- Pottery Barn on Friday launched a new collection aimed at serving consumers living with disabilities, injuries or those who are aging, according to a press release.
- The Accessible Home collection features products for the bathroom, office, living room, bedroom and dining room, including bathroom consoles, pivot mirrors, grab bars, motion lift chairs, desks, tables and lighting fixtures. Select products are compliant with the Americans with Disabilities Act, according to Pottery Barn’s website.
- The collection is available on the retailer’s website as well as at select stores.
Pottery Barn’s launch of The Accessible Home collection was rooted in inclusive design, the company said in its announcement.
“In our ongoing commitment to enhance the quality of lives at home we’re excited to now better serve our customers’ specific needs with The Accessible Home," Marta Benson, Pottery Barn president, said in a statement. "Our mission is to incorporate accessibility into everything we do — providing beautiful, thoughtful design that makes a home a more comfortable place for everyone.”
The Williams-Sonoma brand said in its announcement that it is the first luxury home company to offer a collection in these categories with accessibility in mind. Pieces in the collection include some of Pottery Barn’s most popular styles, including the Clarence Vanity and Pacific Desk.
Retailers in recent years have increasingly developed products with greater accessibility. Target, Zappos and Tommy Hilfiger have launched collections for adaptive apparel — a market expected to reach $54.8 billion in the U.S. alone by 2023, according to a 2019 Coresight Research report.

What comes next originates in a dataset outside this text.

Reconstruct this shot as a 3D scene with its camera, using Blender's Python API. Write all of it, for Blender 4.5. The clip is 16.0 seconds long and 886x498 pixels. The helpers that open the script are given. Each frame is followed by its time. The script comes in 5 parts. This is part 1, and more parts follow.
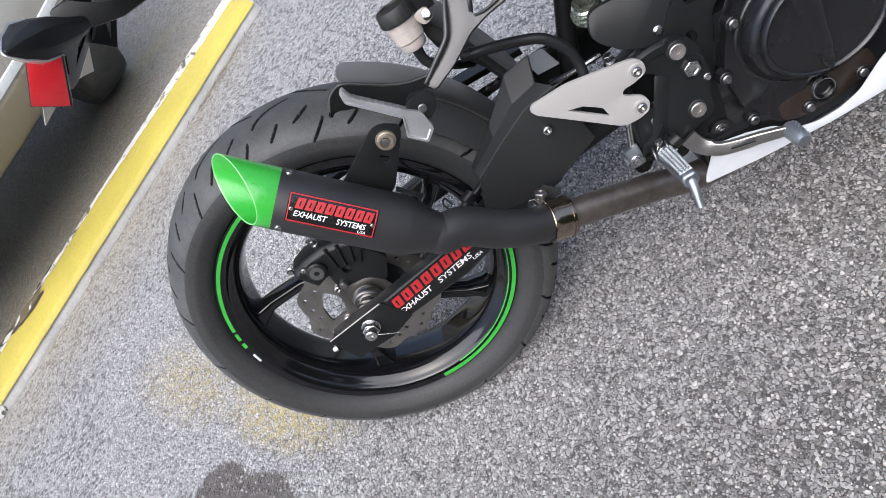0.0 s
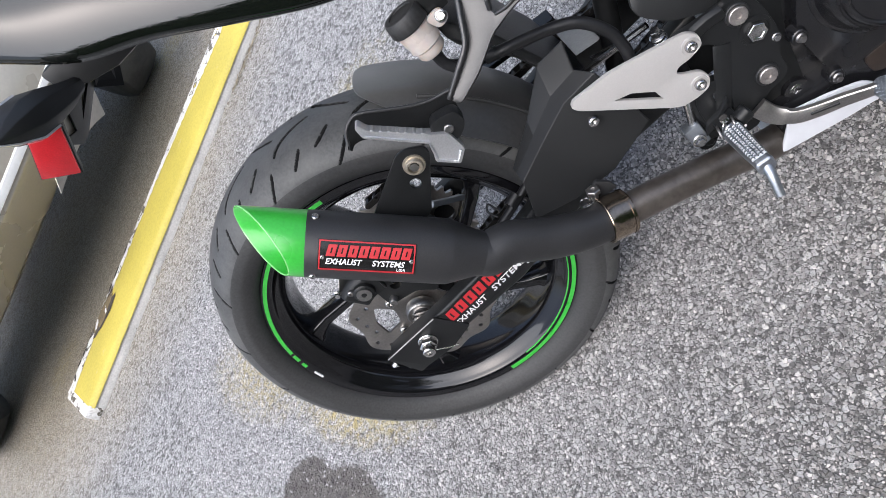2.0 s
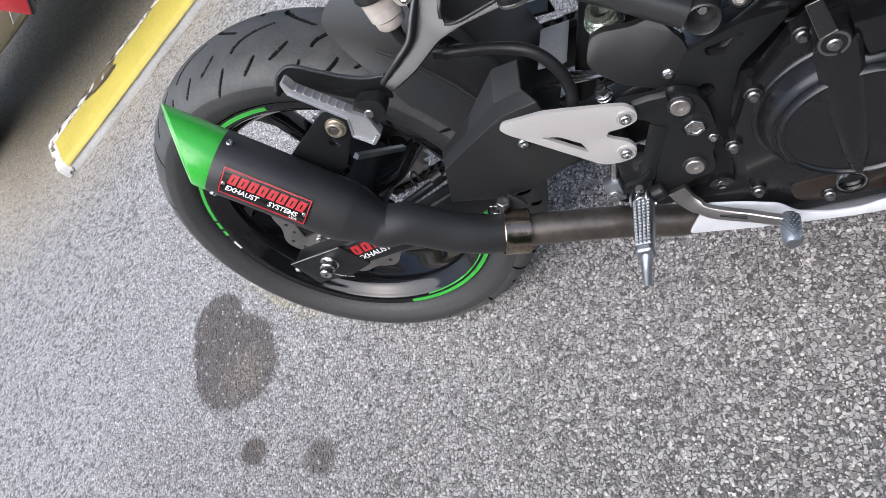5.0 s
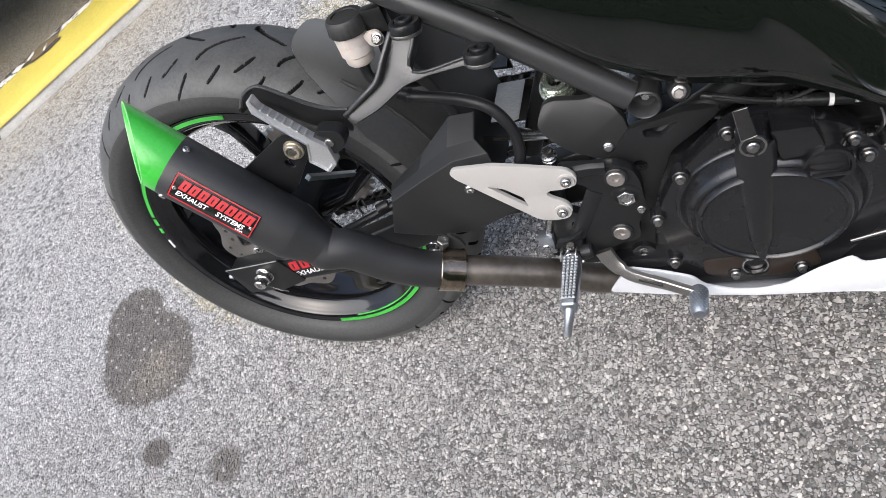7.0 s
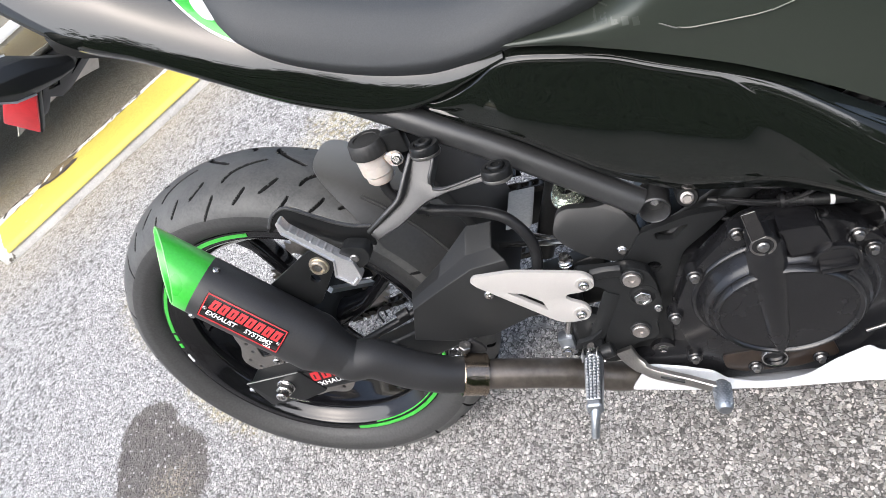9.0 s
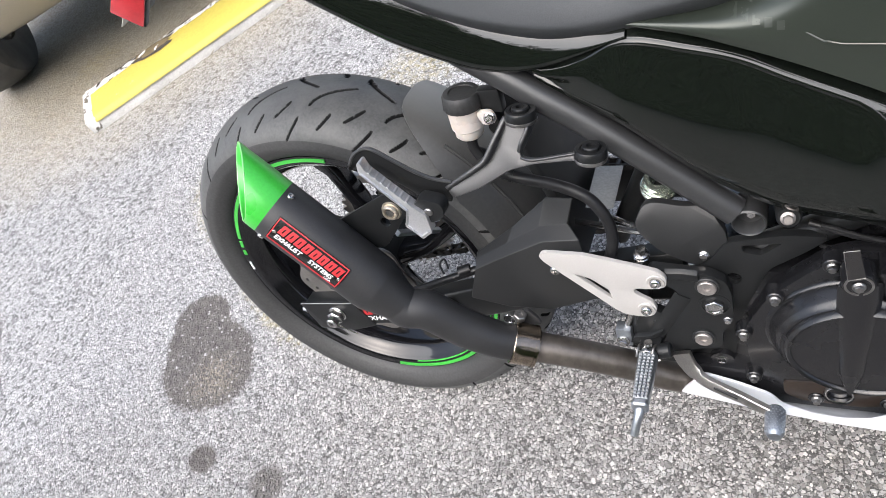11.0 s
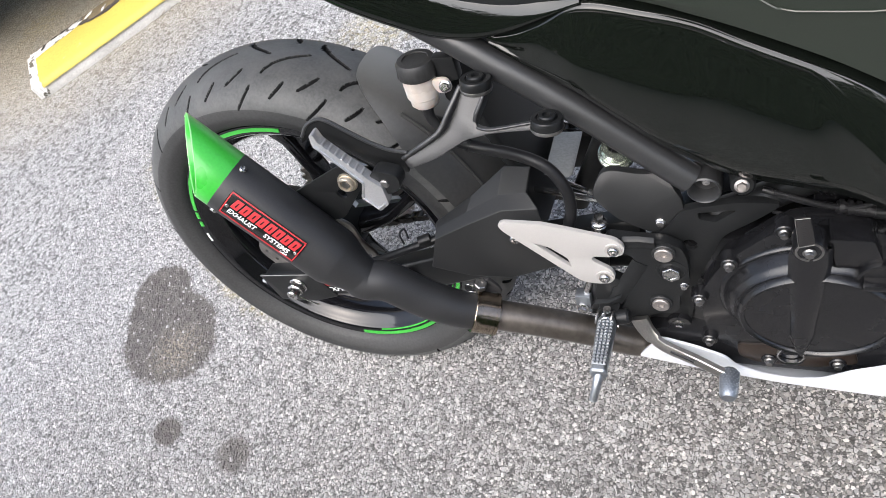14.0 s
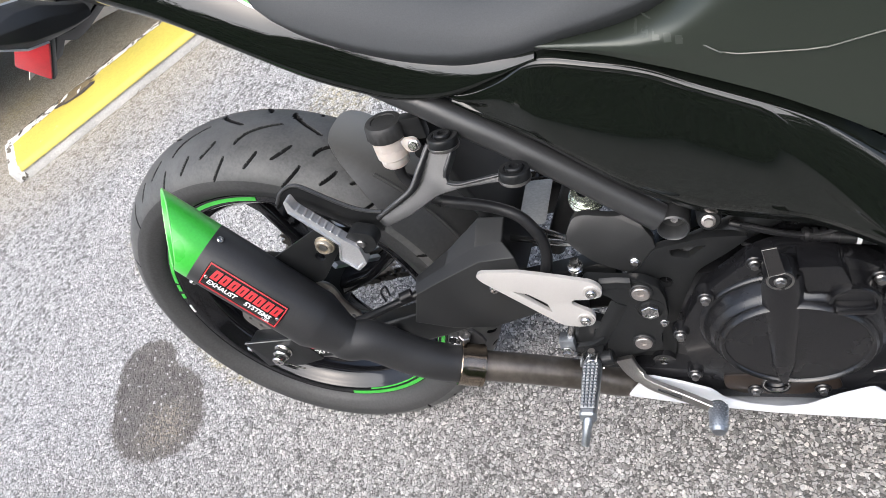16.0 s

Pottery Barn’s collection also comes as parent company Williams-Sonoma reported “record” first quarter earnings results in May. The retailer reported revenue grew 8.1% year over year to $1.9 billion, while comparable sales grew 9.5%. At the Pottery Barn banner, revenue grew 14.1% year over year to $775 million, while comps were up 14.6%. The company reiterated its outlook, expecting fiscal 2022 revenue to grow in the mid-to-high single digits, and for it to reach $10 billion in revenues by 2024.